WHAT TO PRODUCE ▸ Pull out the lines from the line containing "scene.view_settings.use_white_balance |= len(values)" through the line containing "scene.view_settings.keyframe_insert(path, frame=frame(t))", both lines included, and copy them exactly.

DATA ENTRIES ▸
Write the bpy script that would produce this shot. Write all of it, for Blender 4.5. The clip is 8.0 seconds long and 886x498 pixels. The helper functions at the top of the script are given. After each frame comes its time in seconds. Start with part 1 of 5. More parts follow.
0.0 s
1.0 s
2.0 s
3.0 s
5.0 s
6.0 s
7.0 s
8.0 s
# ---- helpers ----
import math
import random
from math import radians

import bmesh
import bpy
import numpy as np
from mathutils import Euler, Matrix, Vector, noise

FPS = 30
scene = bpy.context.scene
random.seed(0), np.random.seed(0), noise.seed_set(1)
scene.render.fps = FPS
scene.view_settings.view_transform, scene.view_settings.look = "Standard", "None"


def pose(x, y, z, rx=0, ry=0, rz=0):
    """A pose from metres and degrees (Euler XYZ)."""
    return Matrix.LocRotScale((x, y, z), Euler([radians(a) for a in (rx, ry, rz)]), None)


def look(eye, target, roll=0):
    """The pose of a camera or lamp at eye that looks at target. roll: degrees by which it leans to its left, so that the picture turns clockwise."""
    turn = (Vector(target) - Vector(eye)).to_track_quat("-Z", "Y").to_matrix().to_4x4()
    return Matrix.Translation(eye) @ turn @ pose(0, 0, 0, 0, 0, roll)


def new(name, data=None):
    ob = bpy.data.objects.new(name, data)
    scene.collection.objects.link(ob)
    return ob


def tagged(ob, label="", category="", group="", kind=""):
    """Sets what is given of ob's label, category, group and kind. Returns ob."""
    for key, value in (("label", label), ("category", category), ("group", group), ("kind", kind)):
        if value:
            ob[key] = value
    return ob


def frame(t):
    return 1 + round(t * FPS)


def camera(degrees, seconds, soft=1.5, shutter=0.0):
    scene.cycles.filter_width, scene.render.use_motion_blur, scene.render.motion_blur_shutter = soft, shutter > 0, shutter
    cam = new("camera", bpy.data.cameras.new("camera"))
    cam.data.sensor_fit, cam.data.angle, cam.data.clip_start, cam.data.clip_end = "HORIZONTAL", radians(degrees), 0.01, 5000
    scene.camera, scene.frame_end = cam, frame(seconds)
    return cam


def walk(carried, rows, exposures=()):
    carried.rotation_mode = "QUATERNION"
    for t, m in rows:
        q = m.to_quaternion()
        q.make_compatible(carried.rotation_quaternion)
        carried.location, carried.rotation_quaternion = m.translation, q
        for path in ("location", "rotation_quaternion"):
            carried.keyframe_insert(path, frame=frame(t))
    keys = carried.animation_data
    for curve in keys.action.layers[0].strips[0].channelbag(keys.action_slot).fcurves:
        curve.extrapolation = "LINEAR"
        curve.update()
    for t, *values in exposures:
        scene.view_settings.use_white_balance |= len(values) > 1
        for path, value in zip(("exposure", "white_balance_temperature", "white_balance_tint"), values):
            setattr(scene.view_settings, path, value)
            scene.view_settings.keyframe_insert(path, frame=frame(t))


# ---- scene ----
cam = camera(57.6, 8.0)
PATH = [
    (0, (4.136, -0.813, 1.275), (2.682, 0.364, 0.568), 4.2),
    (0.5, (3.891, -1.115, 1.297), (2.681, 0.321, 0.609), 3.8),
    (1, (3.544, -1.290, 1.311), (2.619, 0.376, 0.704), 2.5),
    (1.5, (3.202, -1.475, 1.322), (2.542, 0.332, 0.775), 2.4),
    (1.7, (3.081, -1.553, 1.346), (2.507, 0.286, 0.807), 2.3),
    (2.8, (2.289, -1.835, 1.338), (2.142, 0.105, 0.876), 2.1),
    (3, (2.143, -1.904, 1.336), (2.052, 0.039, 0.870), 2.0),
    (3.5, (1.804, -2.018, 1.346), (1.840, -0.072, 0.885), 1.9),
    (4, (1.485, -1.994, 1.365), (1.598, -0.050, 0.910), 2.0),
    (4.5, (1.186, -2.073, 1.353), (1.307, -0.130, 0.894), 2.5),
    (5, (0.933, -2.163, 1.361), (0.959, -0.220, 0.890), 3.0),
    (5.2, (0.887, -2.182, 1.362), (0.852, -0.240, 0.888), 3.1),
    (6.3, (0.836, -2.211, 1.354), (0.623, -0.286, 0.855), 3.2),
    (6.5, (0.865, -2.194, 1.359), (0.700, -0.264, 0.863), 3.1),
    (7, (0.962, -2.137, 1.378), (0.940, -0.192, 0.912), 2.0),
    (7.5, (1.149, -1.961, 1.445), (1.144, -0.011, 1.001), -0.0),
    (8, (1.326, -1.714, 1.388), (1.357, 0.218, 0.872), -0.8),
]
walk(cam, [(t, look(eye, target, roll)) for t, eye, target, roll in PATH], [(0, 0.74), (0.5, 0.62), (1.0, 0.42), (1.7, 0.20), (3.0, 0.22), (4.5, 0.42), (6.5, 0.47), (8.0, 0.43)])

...

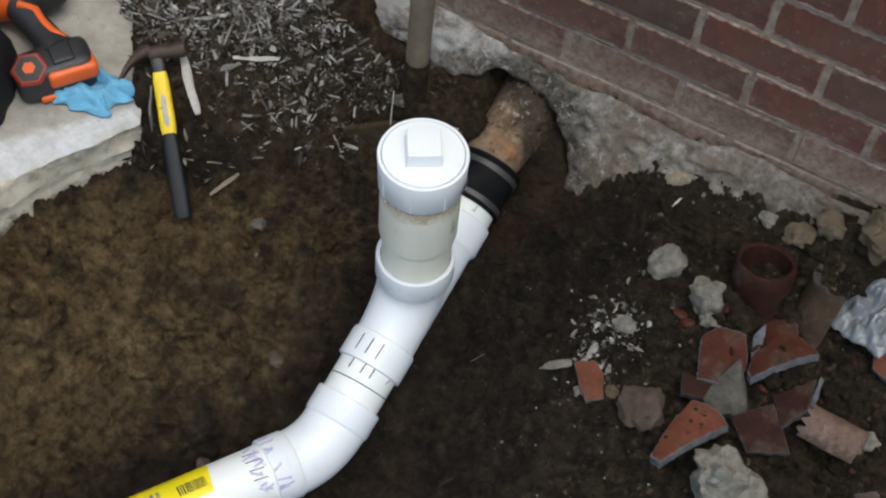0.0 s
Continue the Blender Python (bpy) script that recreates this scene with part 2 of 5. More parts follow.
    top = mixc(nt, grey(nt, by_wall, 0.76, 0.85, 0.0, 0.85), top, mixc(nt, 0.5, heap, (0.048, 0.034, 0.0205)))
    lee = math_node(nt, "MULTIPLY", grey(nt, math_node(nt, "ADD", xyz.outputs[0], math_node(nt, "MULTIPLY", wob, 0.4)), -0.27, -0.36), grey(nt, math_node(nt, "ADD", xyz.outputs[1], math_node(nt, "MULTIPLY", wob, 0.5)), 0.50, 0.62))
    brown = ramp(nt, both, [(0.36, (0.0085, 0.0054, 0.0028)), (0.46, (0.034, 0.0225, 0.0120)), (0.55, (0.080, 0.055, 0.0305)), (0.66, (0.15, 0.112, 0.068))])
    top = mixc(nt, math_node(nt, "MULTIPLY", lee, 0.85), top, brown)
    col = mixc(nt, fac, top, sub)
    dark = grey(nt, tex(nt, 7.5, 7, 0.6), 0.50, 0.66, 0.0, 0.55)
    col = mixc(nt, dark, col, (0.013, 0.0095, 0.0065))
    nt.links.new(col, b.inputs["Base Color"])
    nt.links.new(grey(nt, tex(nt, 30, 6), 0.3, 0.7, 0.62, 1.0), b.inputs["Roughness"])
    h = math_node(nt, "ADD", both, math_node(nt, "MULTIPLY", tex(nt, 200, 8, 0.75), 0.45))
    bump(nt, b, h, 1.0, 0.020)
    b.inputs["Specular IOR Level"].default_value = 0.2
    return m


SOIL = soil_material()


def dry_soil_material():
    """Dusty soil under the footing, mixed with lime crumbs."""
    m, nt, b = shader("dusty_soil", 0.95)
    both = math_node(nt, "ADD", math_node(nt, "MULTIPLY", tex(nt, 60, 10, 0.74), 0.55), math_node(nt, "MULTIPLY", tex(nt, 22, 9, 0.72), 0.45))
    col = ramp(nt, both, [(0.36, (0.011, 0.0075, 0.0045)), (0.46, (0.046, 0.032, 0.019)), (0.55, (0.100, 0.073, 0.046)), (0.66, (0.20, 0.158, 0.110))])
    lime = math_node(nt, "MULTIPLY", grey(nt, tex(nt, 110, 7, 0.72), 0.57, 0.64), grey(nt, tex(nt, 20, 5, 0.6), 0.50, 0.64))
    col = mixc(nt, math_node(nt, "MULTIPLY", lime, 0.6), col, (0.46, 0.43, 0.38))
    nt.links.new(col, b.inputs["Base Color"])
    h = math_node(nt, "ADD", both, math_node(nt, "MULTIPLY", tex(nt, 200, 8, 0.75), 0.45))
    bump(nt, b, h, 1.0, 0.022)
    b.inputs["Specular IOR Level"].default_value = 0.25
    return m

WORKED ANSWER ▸
        scene.view_settings.use_white_balance |= len(values) > 1
        for path, value in zip(("exposure", "white_balance_temperature", "white_balance_tint"), values):
            setattr(scene.view_settings, path, value)
            scene.view_settings.keyframe_insert(path, frame=frame(t))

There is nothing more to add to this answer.